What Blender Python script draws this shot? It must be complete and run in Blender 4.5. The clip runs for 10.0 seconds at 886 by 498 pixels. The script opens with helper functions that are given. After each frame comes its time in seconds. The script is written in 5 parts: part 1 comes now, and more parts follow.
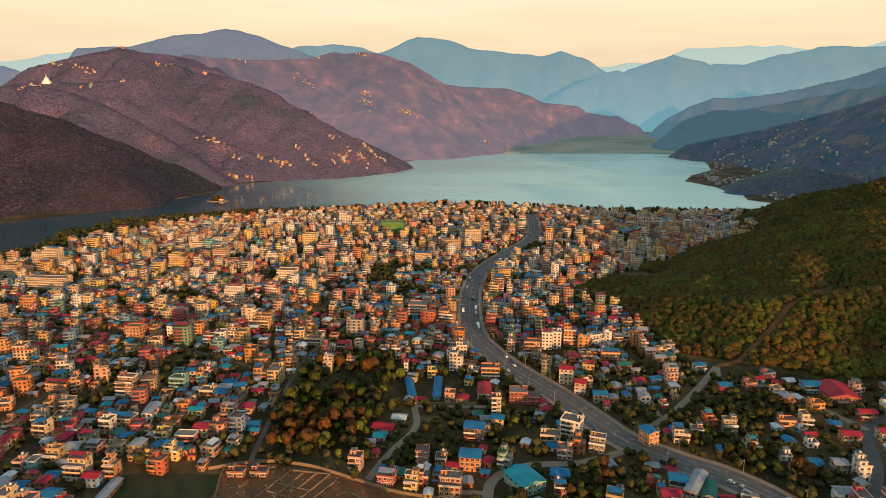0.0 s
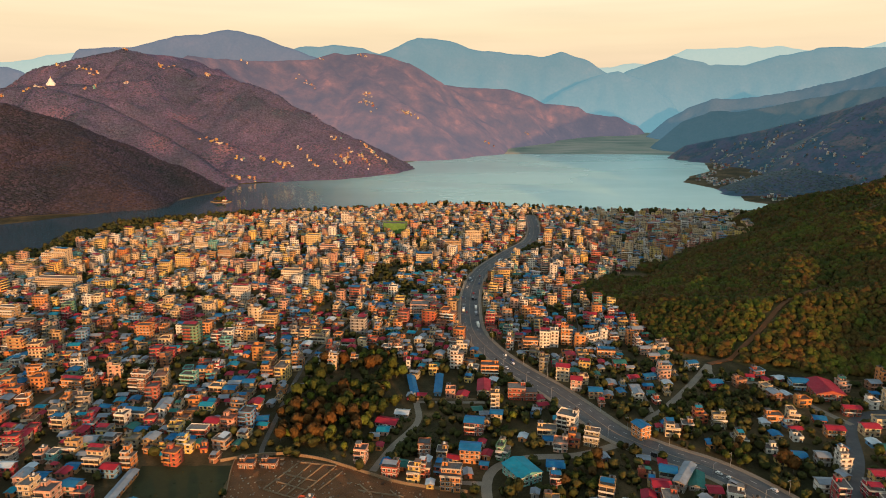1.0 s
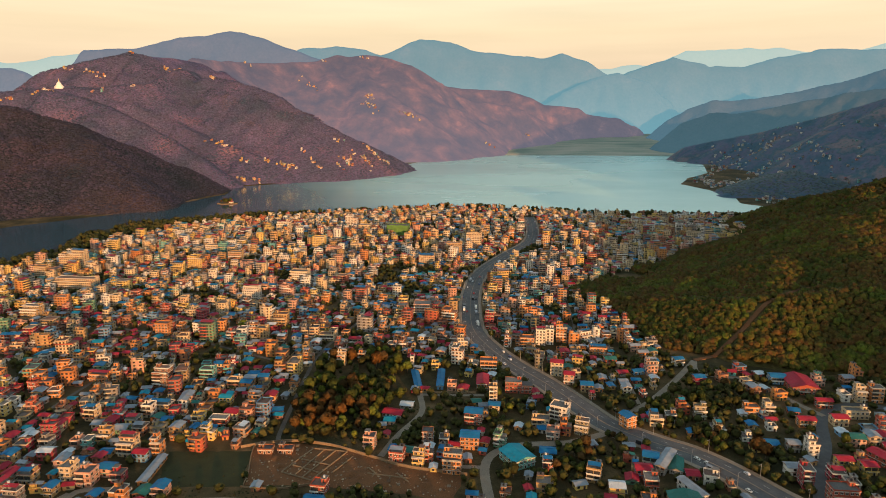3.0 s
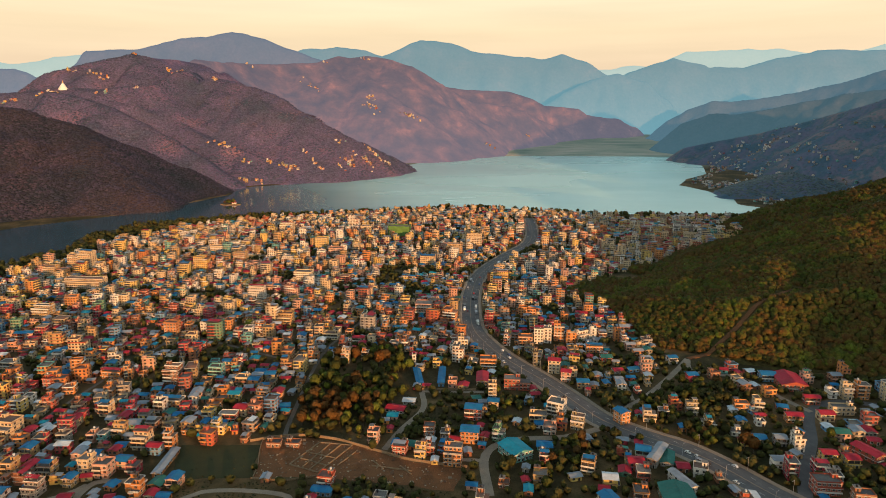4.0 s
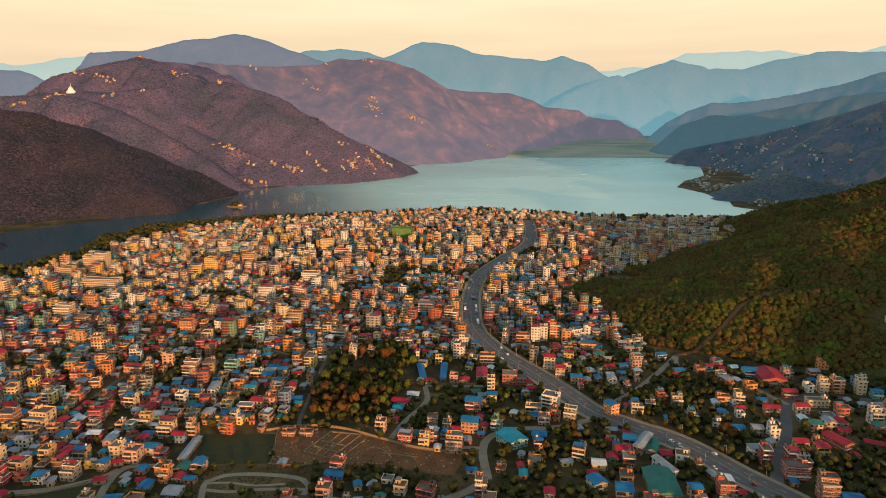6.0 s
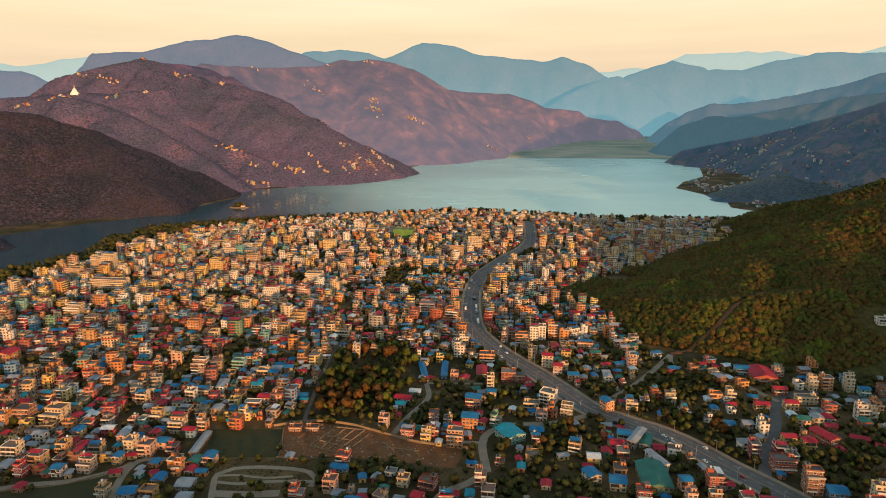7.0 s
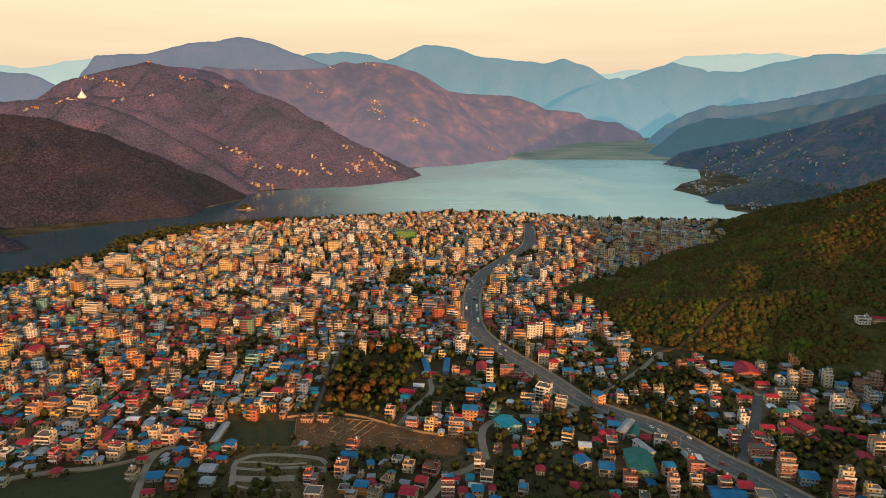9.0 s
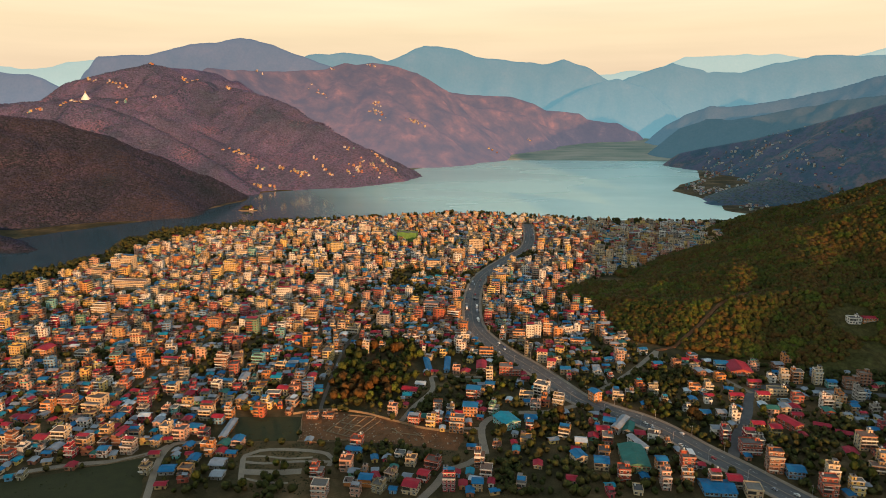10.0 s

****************************************

## WHAT IS ASKED:
Copy out the data above exactly, except the pictures.

## THE COMPLETED TASK:
What Blender Python script draws this shot? It must be complete and run in Blender 4.5. The clip runs for 10.0 seconds at 886 by 498 pixels. The script opens with helper functions that are given. After each frame comes its time in seconds. The script is written in 5 parts: part 1 comes now, and more parts follow.
0.0 s
1.0 s
3.0 s
4.0 s
6.0 s
7.0 s
9.0 s
10.0 s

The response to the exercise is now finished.